General characteristics
- Tons burthen: 150, or 240 (bm)
- Sail plan: Possibly schooner, or ship
- Complement: 36 (at loss)

= Nancy (1774 EIC ship) =

Schooner or ship

Nancy was a schooner or ship launched at Bombay. In 1778 the British East India Company (EIC) government at Bengal acquired her to use as a warship at Calcutta. The EIC Board of Governors in London vetoed the idea and Nancy became an express packet ship. She made two voyages from Bengal to Ireland between 1782 and 1784, and was wrecked on the second of these.

==Career==
Warren Hastings, Governor-General of Bengal wanted to create a small navy at Calcutta like the EIC's Bombay Marine, in order to combat pirates and French privateers. He acquired four vessels, the smallest of which was Nancy. Captain Heffernan was appointed her captain. Reportedly, Heffernan retired and sailed to Cork in 1781.
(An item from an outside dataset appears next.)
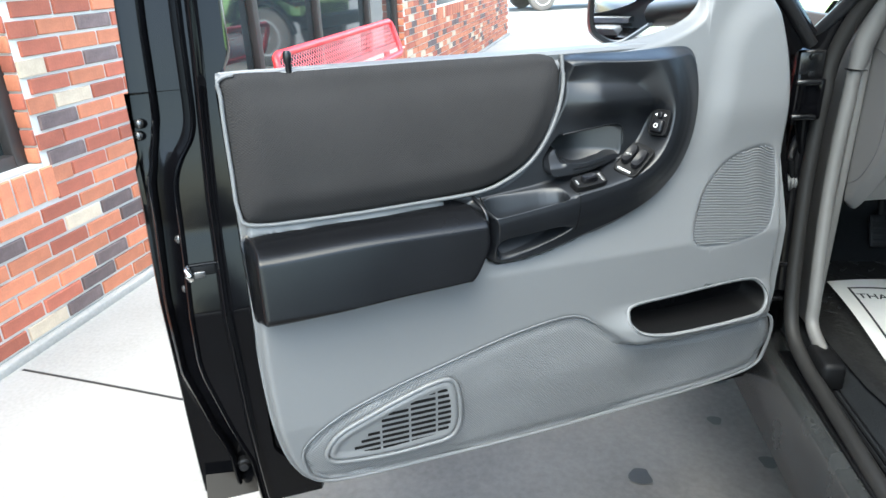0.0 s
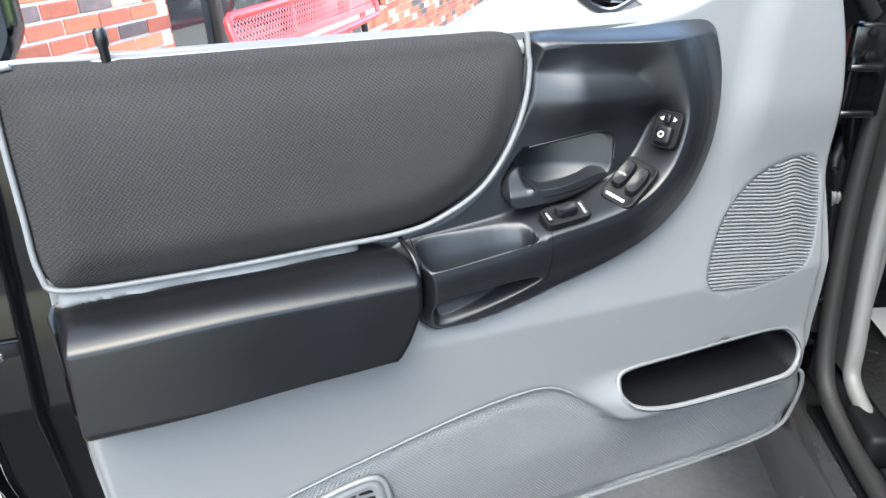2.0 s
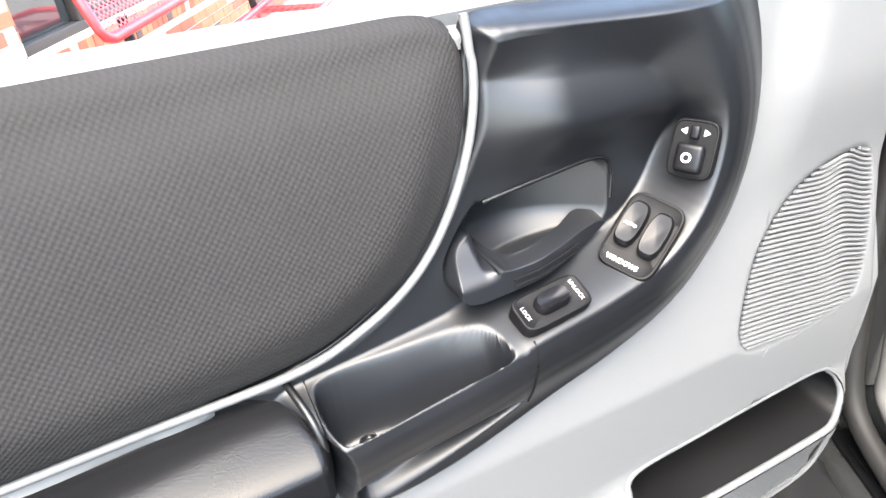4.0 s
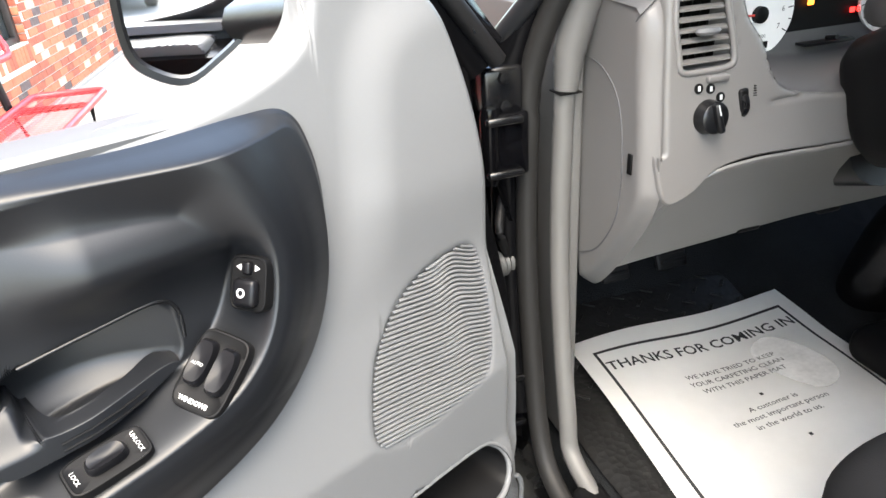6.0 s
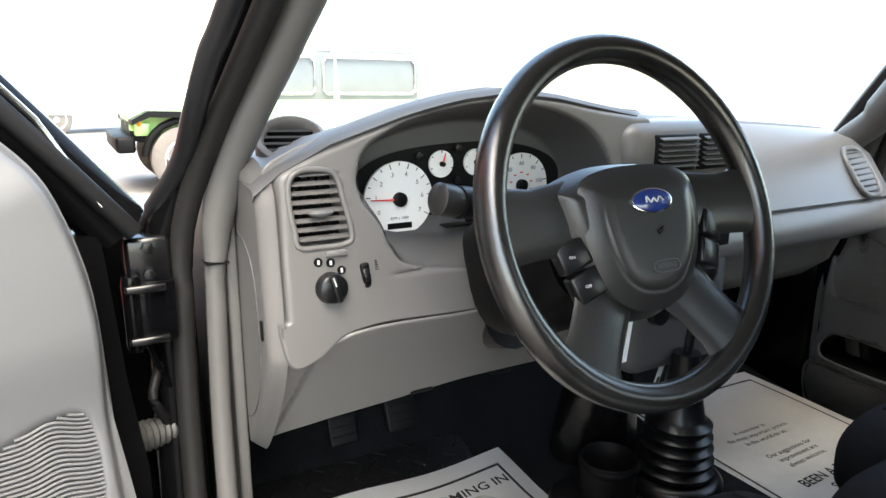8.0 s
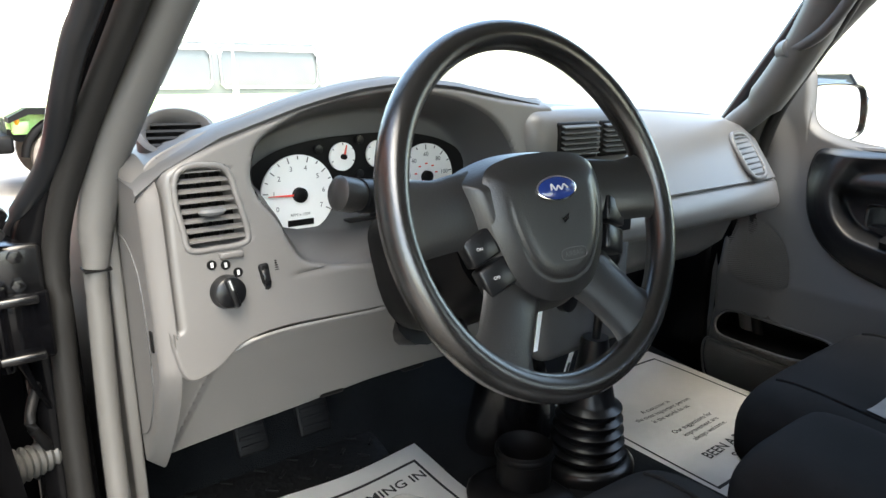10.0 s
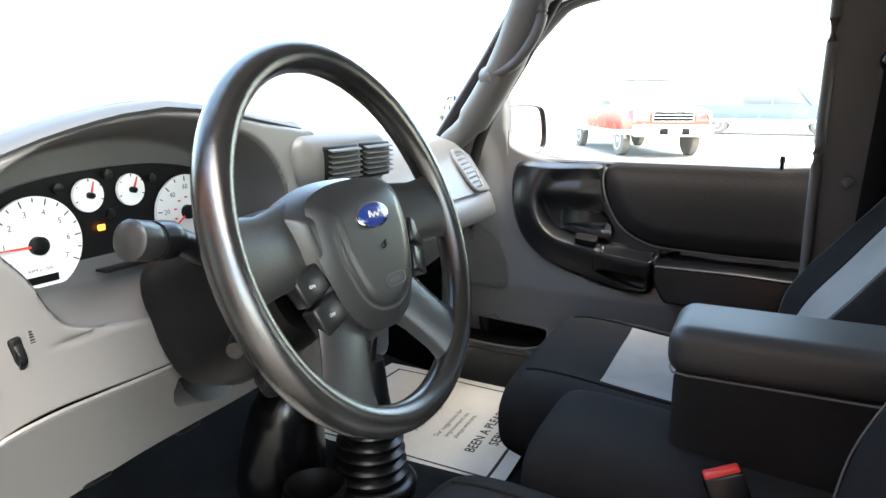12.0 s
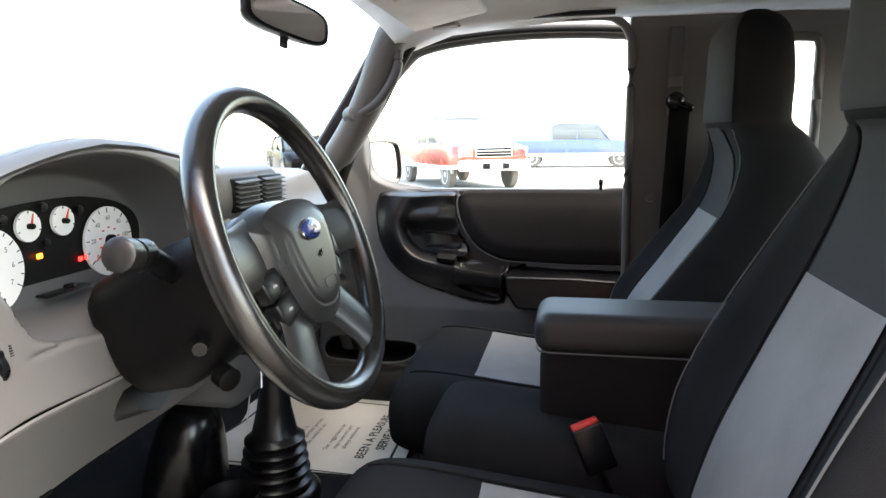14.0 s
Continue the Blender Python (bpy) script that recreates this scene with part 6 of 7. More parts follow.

When the Board of Governors of the EIC in London vetoed the project the EIC decided to use Nancy as an express packet. She sailed from Bengal on 1 March 1782 under the command of Captain George Hifferman, and arrived at Cork on 15 July 1782. Records in the British Library state that Captain John Haldane left India on 1 April 1782, and left Cork on 19 January 1783. Hardy's information agrees that Nancy left Cork on 19 January 1783 bound for Bengal and under the command of Captain Haldane. (Note: Haldane had been captain of , which had burnt in Bombay harbour on 15 June 1783.)

==Loss==
Nancy was lost off the Isles of Scilly on 9 February 1784, or 24 February.

Nancy struck the Gilstone in the Western Rocks and sank in deeper water near Rosevear Ledges. When she sank, she was carrying actress Ann Cargill and her young child; Cargill was Haldane's lover or wife. Some of the crew and passengers took to a small boat that was dashed on Rosevear killing all aboard. In total 36 crew, 12 passengers, and 1 prisoner drowned.

==Post-script==
In 2008 the Islands Maritime Archaeological Group (IMAG) fortuitously found what they believe is the wreck site, east of the Rosevear Ledges.